Inner Voice [#3174]

July 18, 2019

Question:

I once heard the Rav say in one of the shiurim that a person is able to hear an “internal voice” in himself, or to use guided imagery, in order to connect to the mind’s intuition. Is this correct? How can this be reconciled with what the Rav has said that it is possible for a person to hear the wrong internal voices?

Answer:

The voice of Hashem, which spoke the Ten Expressions and the Ten Commandments, is still existent today, in its original strength. The Sages also said that every day, a bas kol (Heavenly voice) goes out each day from Har Sinai and announces that people should do teshuvah. This refers to the voice of Hashem. The voice of prophecy, which used to be revealed in the past, is also the voice of Hashem – but it has ceased. Besides for this, though, there is the voice of a Jew’s personal neshamah (Divine soul), which can be heard at all times.

However, since the soul is covered with a body that is coarse and indifferent to the spiritual, the soul’s voice is usually not heard. Even if a person does hear it, the coarseness of the body prevents a person from hearing a totally spiritual sound, and the person will hear a voice that is a mixture of the spiritual and the material, an unclear sound.

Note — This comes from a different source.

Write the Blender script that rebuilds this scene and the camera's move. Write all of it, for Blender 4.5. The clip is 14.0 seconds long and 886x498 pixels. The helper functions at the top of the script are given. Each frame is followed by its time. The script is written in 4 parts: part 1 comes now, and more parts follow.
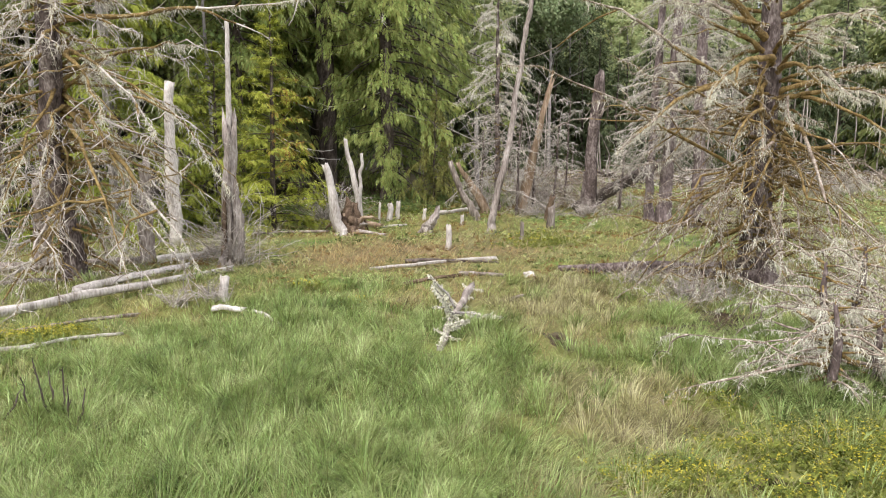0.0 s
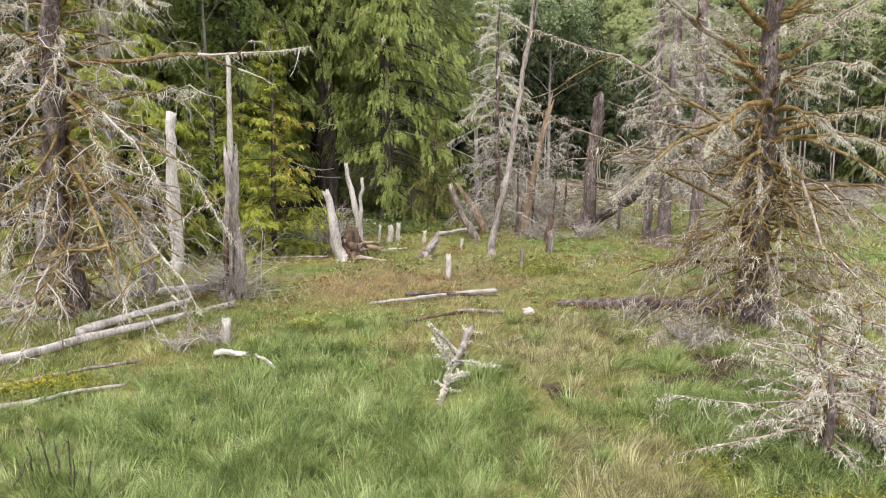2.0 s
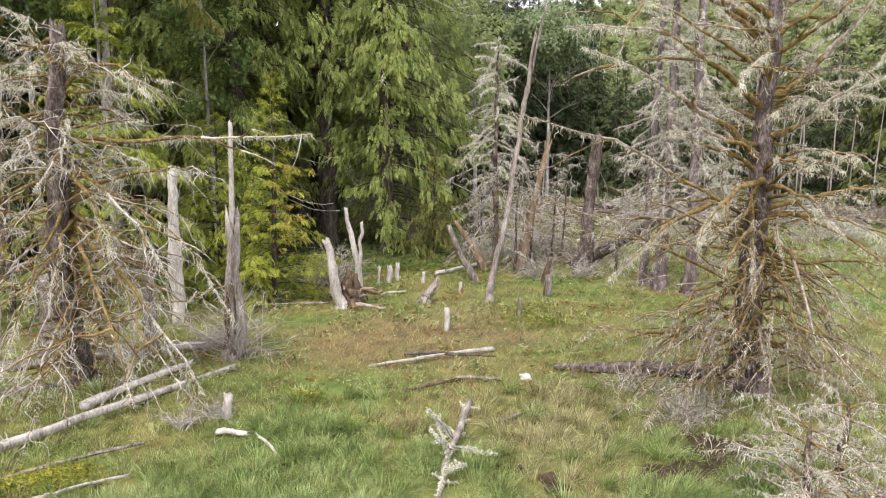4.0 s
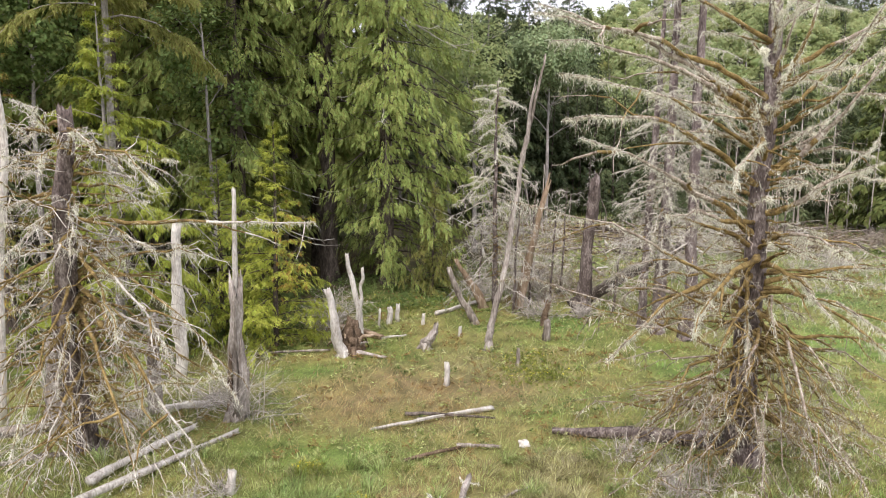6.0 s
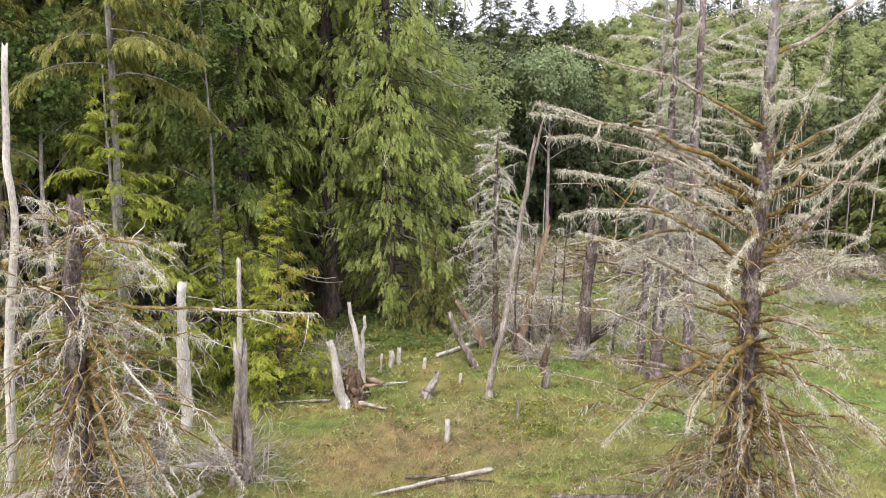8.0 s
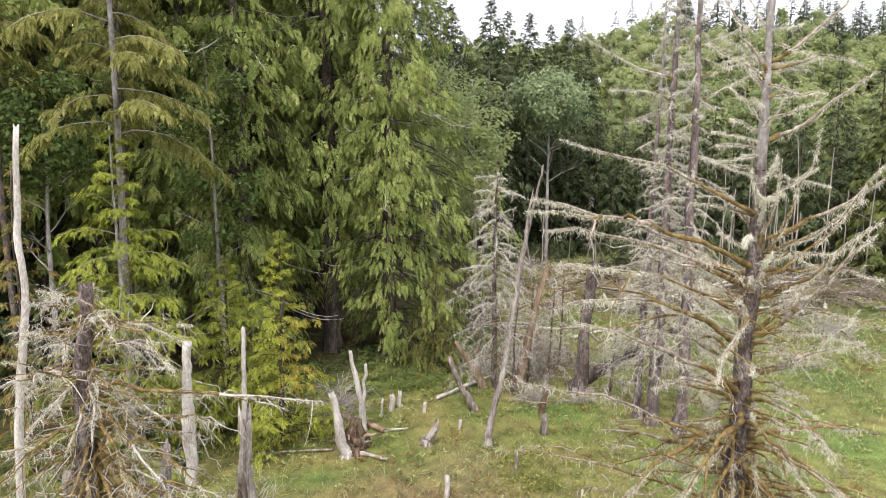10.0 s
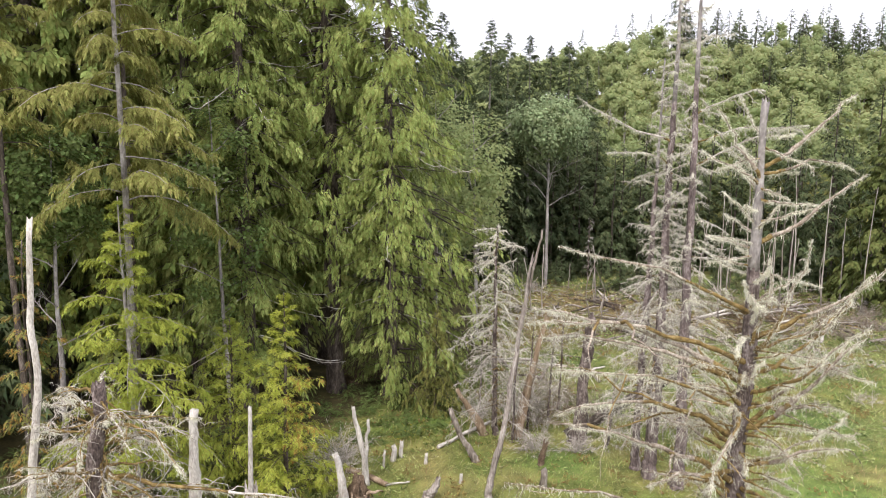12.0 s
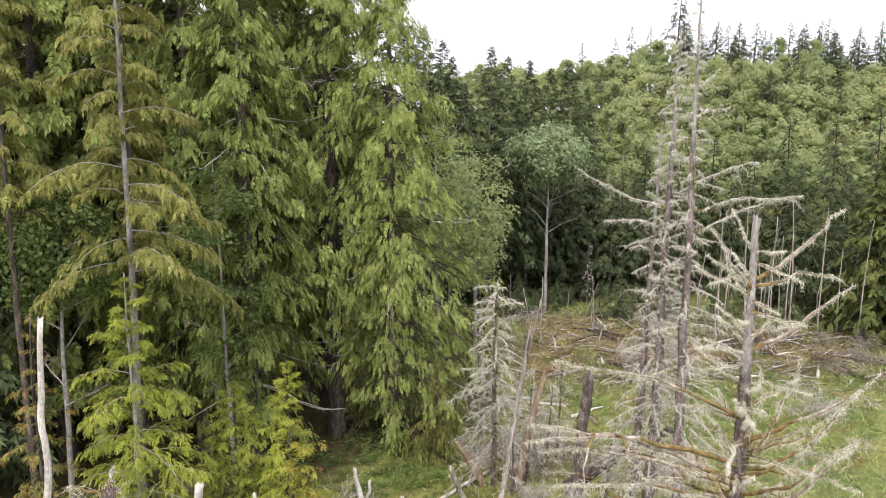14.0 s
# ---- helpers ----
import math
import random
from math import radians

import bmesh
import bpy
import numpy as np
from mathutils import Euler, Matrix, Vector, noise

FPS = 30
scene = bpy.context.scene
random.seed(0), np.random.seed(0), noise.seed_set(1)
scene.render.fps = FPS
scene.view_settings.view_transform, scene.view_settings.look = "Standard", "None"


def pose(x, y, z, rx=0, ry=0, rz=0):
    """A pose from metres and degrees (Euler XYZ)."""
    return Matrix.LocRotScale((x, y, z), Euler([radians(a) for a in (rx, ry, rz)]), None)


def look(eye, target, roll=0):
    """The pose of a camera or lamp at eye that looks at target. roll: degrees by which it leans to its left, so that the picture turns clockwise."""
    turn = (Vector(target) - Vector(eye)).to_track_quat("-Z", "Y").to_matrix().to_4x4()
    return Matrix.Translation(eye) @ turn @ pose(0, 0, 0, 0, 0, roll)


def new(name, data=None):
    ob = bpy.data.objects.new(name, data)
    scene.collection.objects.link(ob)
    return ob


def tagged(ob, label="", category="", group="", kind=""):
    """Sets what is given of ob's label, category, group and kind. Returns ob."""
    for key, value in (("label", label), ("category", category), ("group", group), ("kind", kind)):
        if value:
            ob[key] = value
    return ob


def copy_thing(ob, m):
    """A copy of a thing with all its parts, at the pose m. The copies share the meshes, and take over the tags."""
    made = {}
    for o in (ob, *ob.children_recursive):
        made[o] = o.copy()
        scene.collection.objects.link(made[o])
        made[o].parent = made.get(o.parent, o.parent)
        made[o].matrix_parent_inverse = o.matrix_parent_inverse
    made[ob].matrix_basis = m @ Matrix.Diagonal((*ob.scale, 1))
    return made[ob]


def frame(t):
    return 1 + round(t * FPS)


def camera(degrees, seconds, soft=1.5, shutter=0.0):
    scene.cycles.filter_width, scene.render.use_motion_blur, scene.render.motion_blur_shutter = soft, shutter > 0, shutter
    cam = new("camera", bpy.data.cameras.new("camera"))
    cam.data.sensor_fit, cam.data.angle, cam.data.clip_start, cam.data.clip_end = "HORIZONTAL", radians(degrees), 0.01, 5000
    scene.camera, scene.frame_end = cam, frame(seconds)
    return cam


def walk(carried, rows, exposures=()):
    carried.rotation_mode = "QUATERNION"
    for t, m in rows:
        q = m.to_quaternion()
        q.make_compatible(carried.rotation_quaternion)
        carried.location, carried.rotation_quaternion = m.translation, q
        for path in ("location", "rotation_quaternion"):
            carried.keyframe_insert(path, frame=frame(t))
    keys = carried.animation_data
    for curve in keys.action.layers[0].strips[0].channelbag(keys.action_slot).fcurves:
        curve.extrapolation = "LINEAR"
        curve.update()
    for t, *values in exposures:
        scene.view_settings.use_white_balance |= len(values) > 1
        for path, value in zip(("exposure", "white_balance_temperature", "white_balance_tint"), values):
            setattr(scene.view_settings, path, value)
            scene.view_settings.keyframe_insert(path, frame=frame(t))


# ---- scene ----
cam = camera(64.6, 14.0, soft=1.0)
METRES, EYE, TILT, LEAN, TURN = 21.0, 5.35, -9.1, 0.0, 0.0
ROWS = [
    (0.0, 0.0, 0.0, 0.0, -0.0, 0.0, 0.0),
    (0.5, -0.0006, -0.0019, 0.0145, -0.01, -0.01, -0.0),
    (1.0, -0.0015, -0.0042, 0.0308, -0.02, -0.01, -0.0),
    (1.5, -0.0016, -0.0066, 0.0491, -0.03, -0.02, -0.02),
    (2.0, -0.0005, -0.01, 0.0676, -0.02, -0.01, -0.03),
    (2.5, 0.0005, -0.0154, 0.0942, -0.05, -0.03, -0.06),
    (3.0, 0.0014, -0.0204, 0.1262, -0.08, -0.01, -0.11),
    (5.5, -0.0017, -0.0433, 0.2863, -0.12, 0.12, -0.26),
    (6.0, -0.0019, -0.0506, 0.3189, -0.15, 0.12, -0.28),
    (6.5, -0.0014, -0.0581, 0.3525, -0.13, 0.14, -0.29),
    (7.0, -0.0007, -0.0662, 0.3891, -0.09, 0.16, -0.3),
    (7.5, -0.0013, -0.0729, 0.4239, -0.08, 0.19, -0.32),
    (8.0, -0.0004, -0.0802, 0.4581, -0.02, 0.2, -0.31),
    (10.5, -0.0014, -0.1238, 0.6382, -0.03, 0.31, -0.32),
    (11.0, -0.0009, -0.1327, 0.6791, -0.01, 0.3, -0.33),
    (11.5, -0.003, -0.1433, 0.7275, -0.01, 0.25, -0.37),
    (12.0, -0.0062, -0.1522, 0.7771, -0.02, 0.24, -0.38),
    (12.5, -0.0097, -0.1621, 0.8266, -0.05, 0.2, -0.4),
    (13.0, -0.0108, -0.172, 0.8748, -0.06, 0.18, -0.4),
    (13.5, -0.0102, -0.1823, 0.9249, -0.04, 0.15, -0.39),
    (14.0, -0.0085, -0.1889, 0.9807, -0.03, 0.06, -0.44),
]
walk(cam, [(t, pose(0, 0, EYE, TILT, LEAN, TURN) @ pose(METRES * x, METRES * y, METRES * z, 90 + pitch, roll, yaw)) for t, x, y, z, yaw, pitch, roll in ROWS],
     exposures=[(0.0, 1.01), (14.0, 1.01)])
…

Therefore, as long as a person has not yet purified his being, hearing the internal voice contains a danger, because it will be an unclear and imprecise sound, and if one follows it, it can trip him on his path.

Many people in our generation have tried to hear the internal voice, through various means, and what they heard was not only unclear, it was mixed [with spiritual and material messages intermixed with each other], which caused them to mislead themselves as well as others, with messages that were an inter-mixture of truth and fantasy together.